There was never an intense relationship between me and Filipino food, it was more like a passing appreciation every now and then. Once a year or so I might find myself at a Queens turo turo or somewhere a little more refined like Papa's Kitchen or Engeline's, where non-steam table meals can be enjoyed. Then I visited the actual country in early 2015 and never wanted to eat the food again. Lovely people, amazing land, sadly the food scene for tourists is redundant and very heavy. After three weeks I could not think of anything I wanted more than absolutely anything else.
This is not a fair representation though and I knew it all along, but it took me a year and half to find my way to another Filipino meal. Queens Boulevard has been home to beloved Tito Rad's for a long time, but is now also home to next door neighbor Kabayan, which attracted me with their focus on kamayan dining, or what is also known as a boodle fight. More on that later.
To check out the place, I went alone for lunch to scope out some favorites on my own. The word kabayan, it turns out, is the way one Filipino will greet another as countrymen, and this seemed to be most appropriate as even for lunch the place was packed full of countrymen and women. Kabayan seems to have shot up the ranks among Filipino favorites in New York City, and has even opened a second place in the heart of all the turo turo joints on Roosevelt Avenue in the high 60's.

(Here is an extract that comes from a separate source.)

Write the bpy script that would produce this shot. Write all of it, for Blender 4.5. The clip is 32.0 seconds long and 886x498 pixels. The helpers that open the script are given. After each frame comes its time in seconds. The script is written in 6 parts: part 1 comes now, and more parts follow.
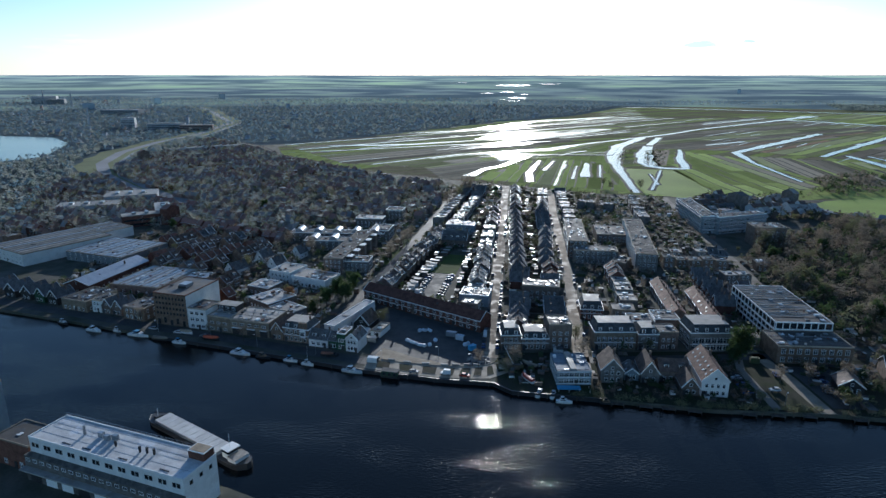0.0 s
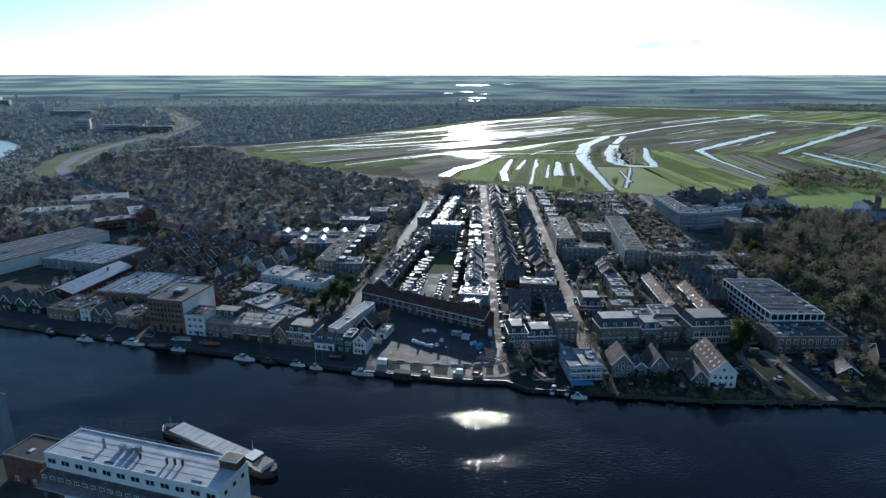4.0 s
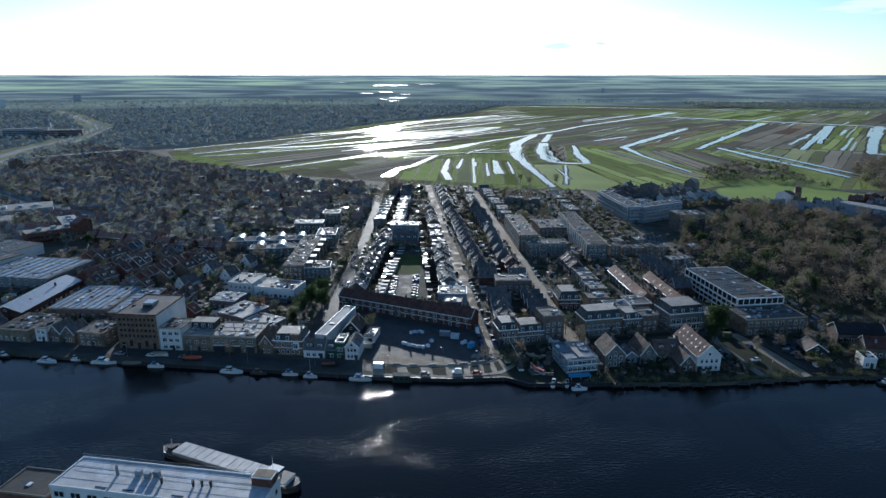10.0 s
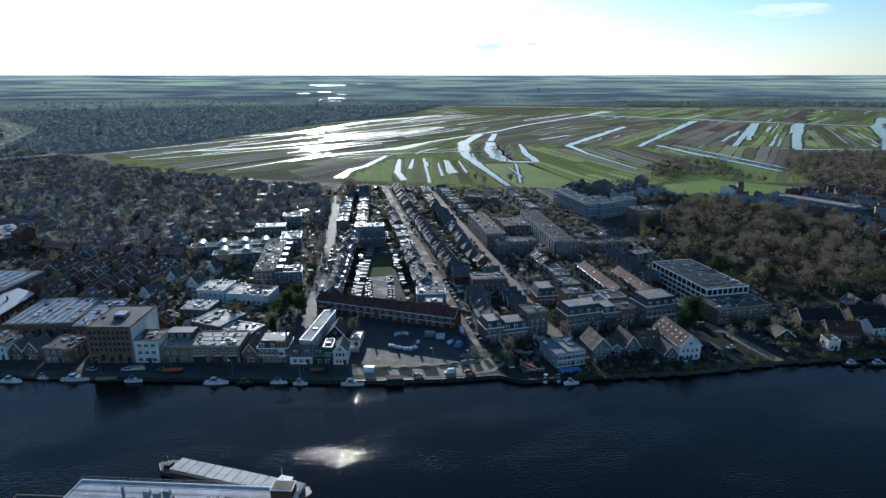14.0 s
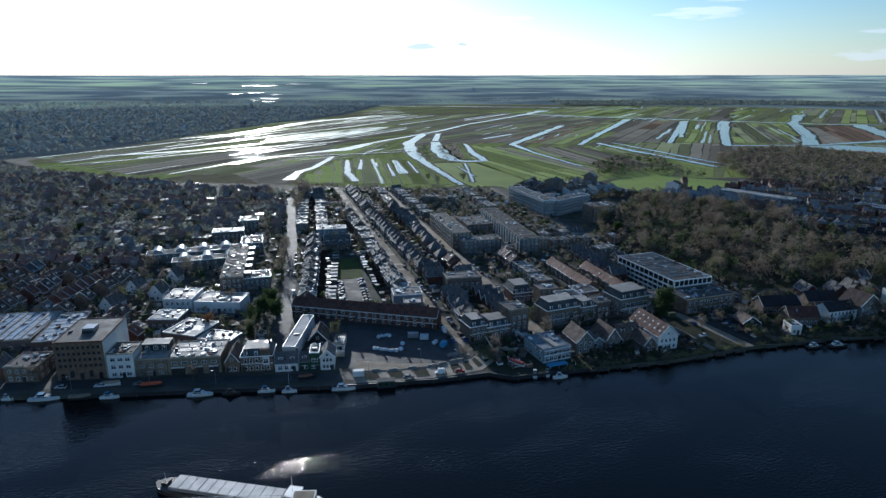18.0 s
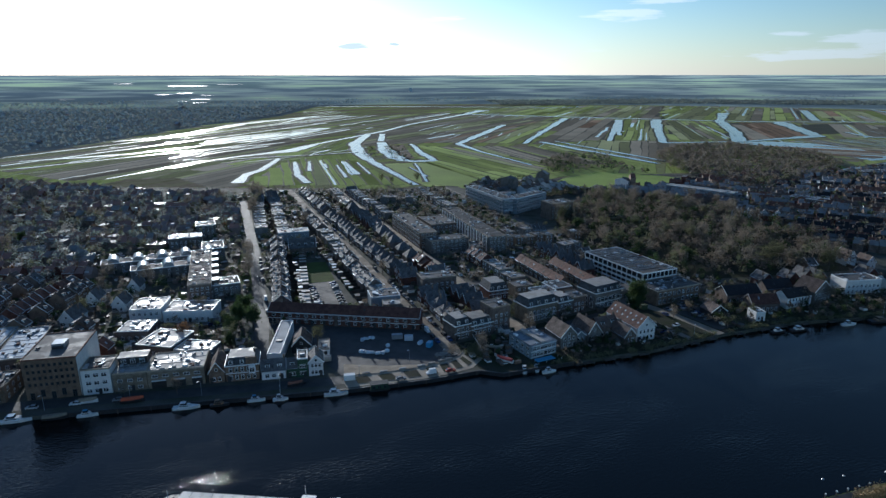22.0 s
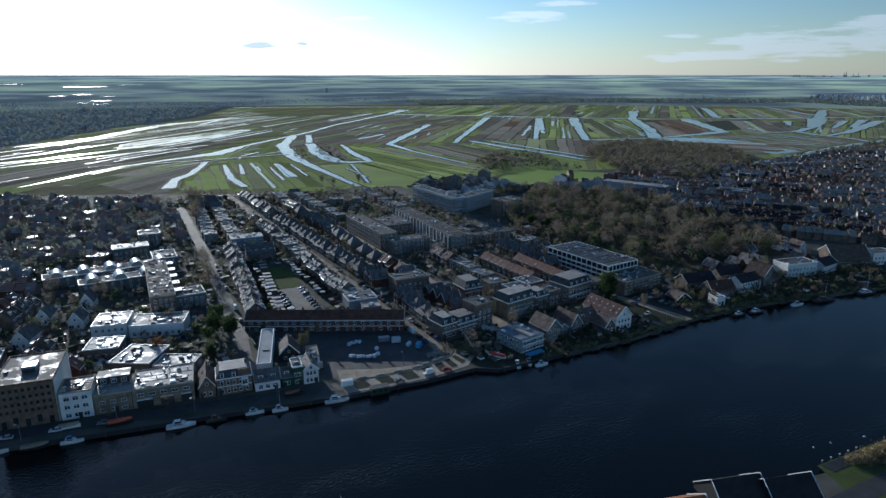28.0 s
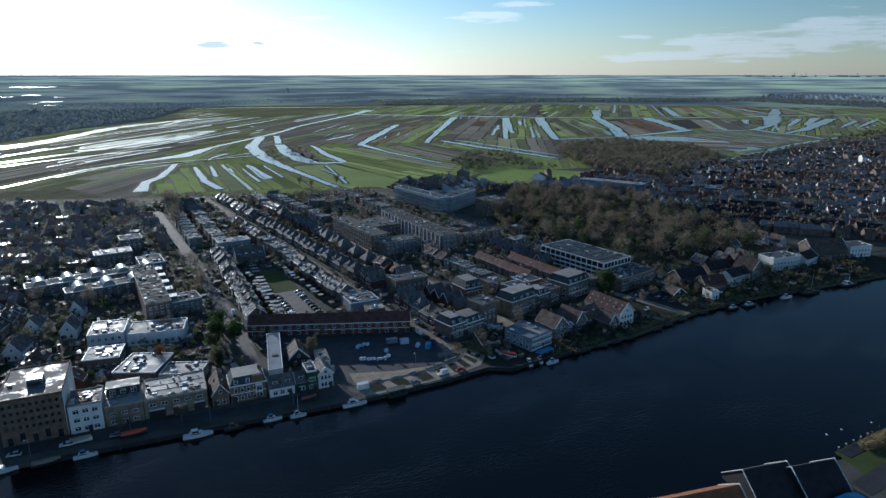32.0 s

Thankfully, it was a good soft landing back into the cuisine. The food here is excellent. I could not resist ordering the sizzling sisig ($12.95, below), a wonderful assortment of pig parts chopped up and served just like the name suggests. A raw egg is on top, so mix that in and squirt the lemon everywhere.
In the Philippines, I noticed the sizzling platters came out more often in other versions than sisig, from bangus (milkfish) and squid to beef and pork chops. All those versions are available here on their very ample menu.
In the true spirit of a Filipino eater, I went all in with pork on this lunch and ordered the lechon kawali ($8.95, below), the deep fried pork belly that is served very simply with a side of vinegar garlic sauce. Whether you use the sauce is completely up to you, but the meat speaks for itself.
A truly special side of the place is shown in their highly promoted kamayan feast, otherwise known as a boodle fight. For $32.95 per person, minimum of four, diners here can take part in a very fun, thoroughly modern, feast of Filipino classics. Half of the enjoyment comes from watching its presentation. First banana leaves appear on the table, freshly washed, then a ring of rice is laid down and four different sauces arrive.
Each person is given a piece of fried fish and then portions of seven different courses are laid on each side of the rice. Not all of this happens immediately, and things take time to take shape, making the level of anticipation build along the way. It also becomes ridiculously clear that there is no way on Earth that you will come anywhere close to finishing the meal.
After everything is placed on the leaves, a gigantic bowl of bulalo comes out, the famous soup of slow cooked beef shank and bone marrow. For a final touch, the ring of rice is topped with prawns and mussels. Where to start?
We tried our best, but had at least twice as much to take home as we were able to eat. It is a thoroughly amazing spread. And all of it is properly eaten by hand, utensils are cleared from the table and not offered.
Be sure to ask for a glass of fresh buko juice ($3, not pictured), the young coconut juice that will help wash it all down.